(Second of two parts)
Last week I discussed the negatives that happened in 2013 and during the early years of the Aquino administration, negatives that can be corrected for the remainder of President Aquino’s term—if the recognition that they exist is there.
This time I’ll discuss the positives. And I’ll start with praising the Supreme Court for getting rid of the political pork. It was a courageous decision that can reform the electoral process as it will significantly reduce the power of dynasties and better level the playing field for future elections. Avaricious opportunists won’t run. The number of popular but unqualified candidates running for the posts will drop significantly. As a result, the better-qualified and more well-intentioned candidates will have greater chances of being elected.
Despite this, the citizens must be vigilant. Public anger must be sustained until genuine reform that can be maintained is achieved. The people must block any attempt to circumvent the ruling. As a start, national-budget deliberations by the bicameral committee must be opened to the public. Also, all politicians involved must be brought to account, and not escape on legal technicalities as the P10 billion (or more) pork barrel scam is not a legal issue. It’s a social, moral issue where the guilty must be punished.
The implementation of a 12-year basic education program brings the Philippines into the modern world. It widens the opportunity for young Filipinos. High school graduates become more employable as they will be trained to acquire in-depth knowledge of the career track that they wish to pursue (e.g., science and technology, agriculture, business, or technical-vocational courses).
The first-ever investment grade rating is something Finance Secretary Cesar Purisima can well be proud of, as he can also be, together with Bangko Sentral Governor Say Tetangco, for the strong financial position of the Philippines. One of the best in the world.
Tied into the investment-grade rating is the reversal of an ever downward trend of all the international comparisons over the previous decade. From levels of corruption to ease of doing business, they are all doing better.

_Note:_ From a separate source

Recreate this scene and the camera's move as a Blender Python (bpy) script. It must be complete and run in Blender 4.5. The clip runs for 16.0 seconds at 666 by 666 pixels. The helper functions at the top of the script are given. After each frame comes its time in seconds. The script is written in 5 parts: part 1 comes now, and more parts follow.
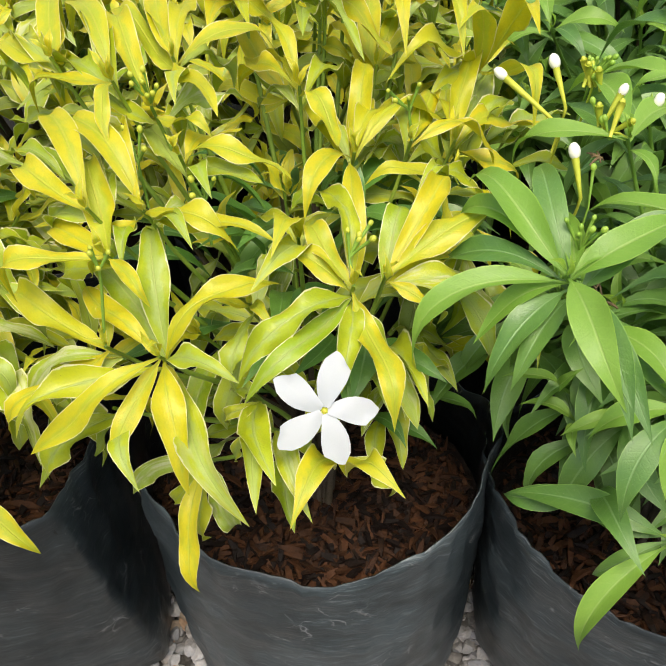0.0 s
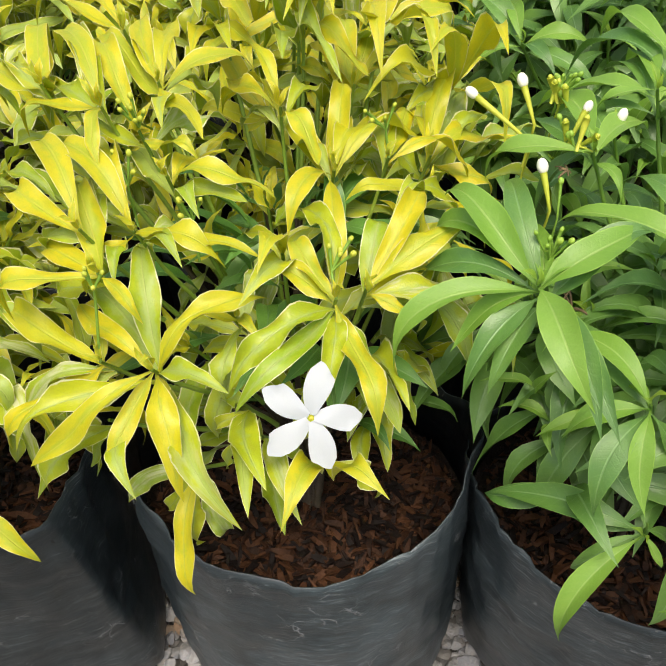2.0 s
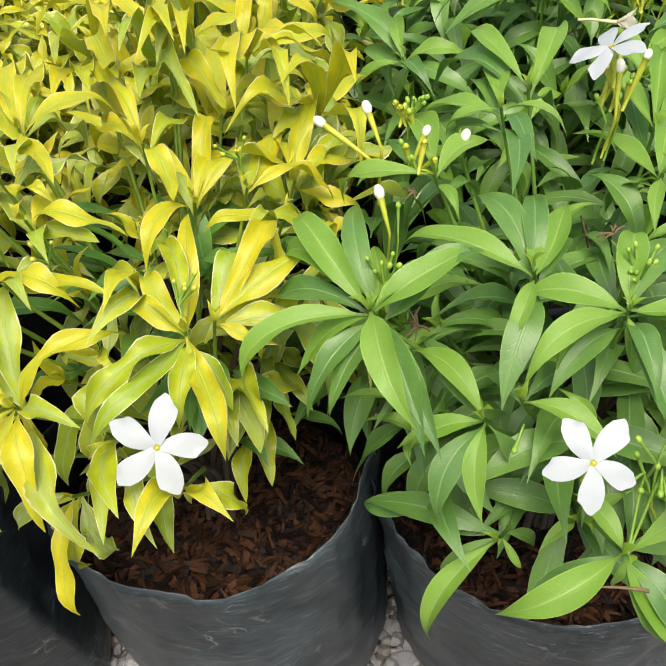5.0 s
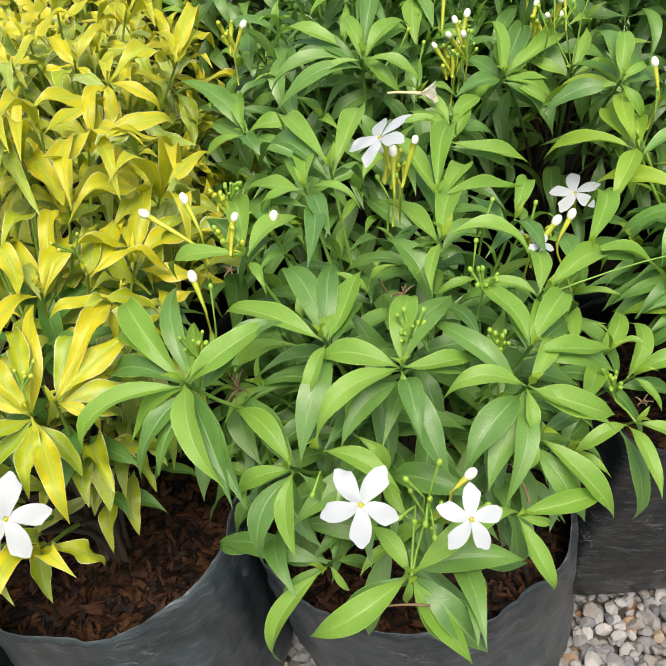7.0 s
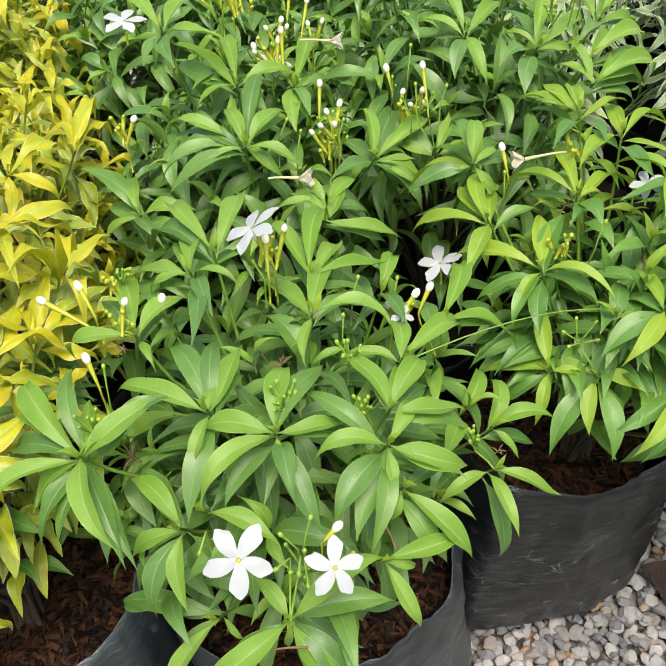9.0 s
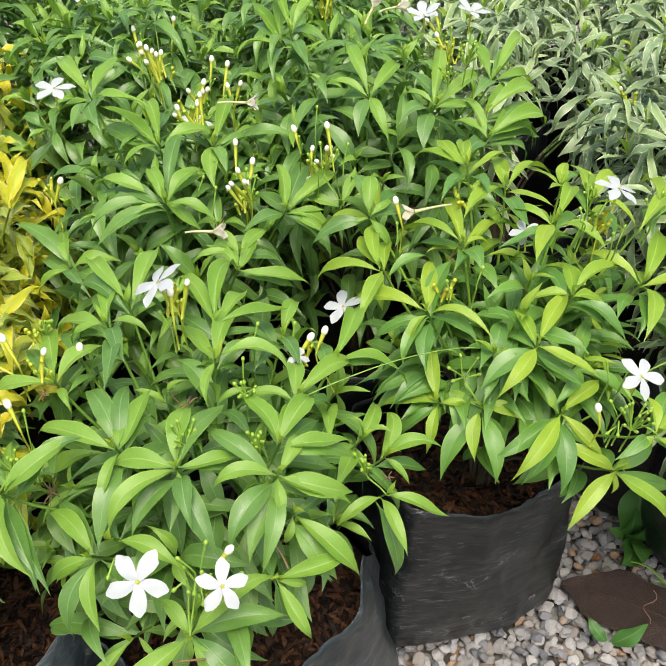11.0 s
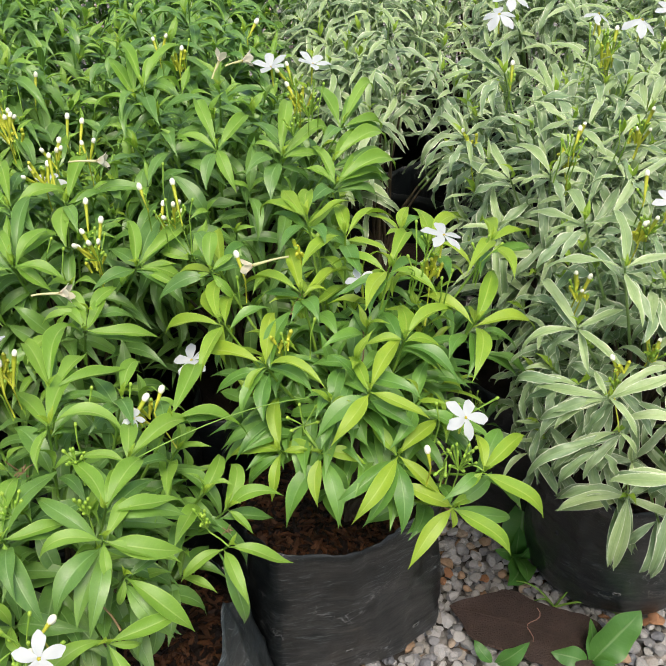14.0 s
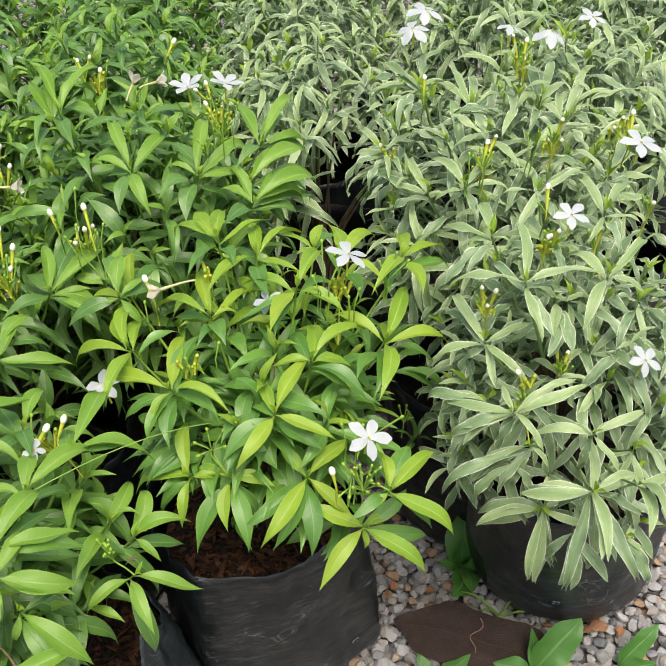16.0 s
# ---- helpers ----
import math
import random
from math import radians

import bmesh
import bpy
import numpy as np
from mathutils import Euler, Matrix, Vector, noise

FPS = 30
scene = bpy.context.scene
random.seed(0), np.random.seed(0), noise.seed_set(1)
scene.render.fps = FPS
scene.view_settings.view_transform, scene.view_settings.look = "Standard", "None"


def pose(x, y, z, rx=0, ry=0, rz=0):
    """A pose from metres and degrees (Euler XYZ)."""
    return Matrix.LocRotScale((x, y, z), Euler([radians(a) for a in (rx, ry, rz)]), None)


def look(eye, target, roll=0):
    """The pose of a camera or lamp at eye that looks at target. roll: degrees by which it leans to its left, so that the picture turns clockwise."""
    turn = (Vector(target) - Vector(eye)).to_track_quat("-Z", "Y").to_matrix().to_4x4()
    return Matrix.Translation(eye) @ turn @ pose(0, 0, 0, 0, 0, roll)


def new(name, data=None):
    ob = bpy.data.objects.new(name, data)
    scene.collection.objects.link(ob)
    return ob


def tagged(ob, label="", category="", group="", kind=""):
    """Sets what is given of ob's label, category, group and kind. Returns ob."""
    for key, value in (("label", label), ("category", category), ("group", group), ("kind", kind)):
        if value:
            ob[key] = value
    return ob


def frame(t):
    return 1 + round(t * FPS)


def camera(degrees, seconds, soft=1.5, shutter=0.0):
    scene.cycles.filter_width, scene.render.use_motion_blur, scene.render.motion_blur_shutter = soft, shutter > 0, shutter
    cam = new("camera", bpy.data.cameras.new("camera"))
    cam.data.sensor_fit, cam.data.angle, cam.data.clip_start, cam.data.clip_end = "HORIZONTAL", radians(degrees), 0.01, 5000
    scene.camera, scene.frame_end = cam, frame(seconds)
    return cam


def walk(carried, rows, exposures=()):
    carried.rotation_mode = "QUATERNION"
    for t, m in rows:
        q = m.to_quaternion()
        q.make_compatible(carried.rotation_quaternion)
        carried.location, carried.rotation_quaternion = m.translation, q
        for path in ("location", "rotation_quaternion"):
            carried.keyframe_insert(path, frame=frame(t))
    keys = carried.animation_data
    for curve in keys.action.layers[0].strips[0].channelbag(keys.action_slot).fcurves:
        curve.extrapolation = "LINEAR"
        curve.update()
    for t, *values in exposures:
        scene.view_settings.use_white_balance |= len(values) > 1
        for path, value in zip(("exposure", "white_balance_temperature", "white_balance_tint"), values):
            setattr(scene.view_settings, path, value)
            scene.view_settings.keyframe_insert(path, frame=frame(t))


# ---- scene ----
cam = camera(41.1, 16.0, soft=1.3)
PATH = [
    (0, (0.081, 0.054, 0.849), (0.054, 1.562, -0.466), 2.8),
    (0.5, (0.081, 0.052, 0.855), (0.076, 1.557, -0.463), 2.9),
    (1, (0.082, 0.042, 0.868), (0.084, 1.55, -0.445), 2.8),
    (1.5, (0.079, 0.038, 0.865), (0.079, 1.55, -0.445), 2.5),
    (2, (0.082, 0.039, 0.867), (0.086, 1.553, -0.44), 2.3),
    (2.5, (0.088, 0.045, 0.864), (0.124, 1.558, -0.443), 2.6),
    (3, (0.094, 0.044, 0.867), (0.098, 1.558, -0.44), 1.5),
    (3.2, (0.088, 0.05, 0.861), (0.115, 1.561, -0.449), 1.9),
    (5.3, (0.187, 0.028, 0.916), (0.183, 1.524, -0.412), -1.6),
    (5.5, (0.198, 0.022, 0.93), (0.221, 1.514, -0.402), -1.8),
    (6, (0.225, 0.009, 0.951), (0.27, 1.509, -0.372), -2.8),
    (6.5, (0.246, 0.003, 0.962), (0.301, 1.506, -0.356), -3.4),
    (7, (0.263, -0.003, 0.971), (0.329, 1.507, -0.339), -3.9),
    (7.5, (0.278, -0.013, 0.985), (0.364, 1.51, -0.309), -4.4),
    (8, (0.287, -0.02, 0.998), (0.459, 1.505, -0.284), -3.5),
    (8.5, (0.294, -0.034, 1.013), (0.497, 1.511, -0.24), -3.1),
    (9, (0.298, -0.048, 1.027), (0.528, 1.505, -0.212), -2.5),
    (9.2, (0.303, -0.051, 1.031), (0.557, 1.5, -0.205), -2.0),
    (11.3, (0.364, -0.116, 1.088), (0.653, 1.467, -0.101), -2.9),
    (11.5, (0.369, -0.117, 1.092), (0.656, 1.467, -0.094), -3.2),
    (12, (0.379, -0.131, 1.102), (0.682, 1.458, -0.073), -3.3),
    (12.5, (0.391, -0.135, 1.107), (0.711, 1.451, -0.069), -3.5),
    (13, (0.41, -0.139, 1.113), (0.757, 1.443, -0.059), -3.8),
    (13.5, (0.425, -0.137, 1.111), (0.798, 1.442, -0.058), -3.6),
    (14, (0.462, -0.136, 1.119), (0.858, 1.435, -0.052), -3.6),
    (14.5, (0.471, -0.137, 1.119), (0.883, 1.429, -0.055), -4.2),
    (15, (0.492, -0.132, 1.118), (0.894, 1.434, -0.058), -5.1),
    (15.5, (0.528, -0.137, 1.123), (0.946, 1.428, -0.051), -5.2),
    (16, (0.543, -0.148, 1.126), (0.963, 1.422, -0.04), -4.9),
]
walk(cam, [(t, look(eye, target, roll)) for t, eye, target, roll in PATH], [(0.0, 0.74, 6850, 10), (3.2, 0.75, 6850, 10), (5.5, 0.77, 6850, 10), (9.2, 0.80, 6850, 10), (11.5, 0.85, 6850, 10), (13.5, 0.71, 6850, 10), (16.0, 0.69, 6850, 10)])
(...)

The lifting of the European ban on Philippine Airlines, with the United States expected to follow soon, is a signal that the world is recognizing the improvement that is occurring in ensuring safety in the air in the Philippines. This should help the government bring in more tourists. Given the trend, a total of 5-6 million tourists is possible in 2014, then around 7-8 million by 2015 and 2016—although the tourism department’s goal of 10 million tourists by 2016 appears unlikely to be achieved given the poor state of the country’s tourism-related infrastructure, such as air and sea ports. To achieve the target, Tourism Secretary Ramon Jimenez needs the cooperation of the various stakeholders and other government agencies (e.g., those tasked to build and rehabilitate airports). But the disgraceful condition of all the so-called international terminals, where nothing has happened except promises, only shows that Jimenez has not been getting that much-needed support.
The continuation of the high economic growth rate is another creditable achievement, but (somehow there’s always a “but”) the noninclusion of the poor and the unemployed in that growth is a major area for correction. This must be President Aquino’s focus, not just for 2014 but for the remainder of his term. He must think: jobs, jobs, jobs.
The President showed commendable determination in successfully forcing the Sin Tax Reform and Reproductive Health measures through, but the courts, prompted by the Church, have conspired to prevent the RH Law from being put into effect—as 11 dead mothers daily will be able to tell the bishops when they, too, get to heaven.
As earlier mentioned, some 300 cases have been filed against tax evaders and smugglers, but no one has been convicted.
PhilHealth coverage was greatly expanded, with more indigents covered, and the Conditional Cash Transfer program now covers some 4 million families and has proven to be of great assistance. Next year the program will be expanded further to cover an estimated 10 million high school students. But (that word again) the jobs to take them out of the CCT program aren’t occurring fast enough. An exit strategy for the poverty alleviation program must be implemented soon; otherwise, it will just become a very expensive subsidy program.
The peace deal with the Moro Islamic Liberation Front has made amazing progress, and just may be brought to final fruition. Credit can be given to the President for his sincere effort to try. The level of trust that was missing in previous attempts is now there.
The shakeup at the Bureau of Customs—where Ruffy Biazon’s efforts were thwarted by the courts (them again), and now his resignation—leaves the outcome very much up in the air. A tough, no-nonsense businessman who understands the workings at Customs should be installed as its head. We are dealing with some of the worst scoundrels in a system where bribery is institutionalized throughout the bureau (see my Oct. 10, 2013, column “Can Customs be cleaned up?”). Successful implementation of reforms there will be a major test case for this administration. If the President can force real change there, others may follow. That would be a great legacy.
Overall it’s a mixed bag, as any other country’s performance is, but with more positives than negatives.
What stands out is a country that is politically stable with a fast-growing economy, albeit in need of a shift in emphasis to creating more jobs, in a world in turmoil or economic doldrums. It’s a nice change.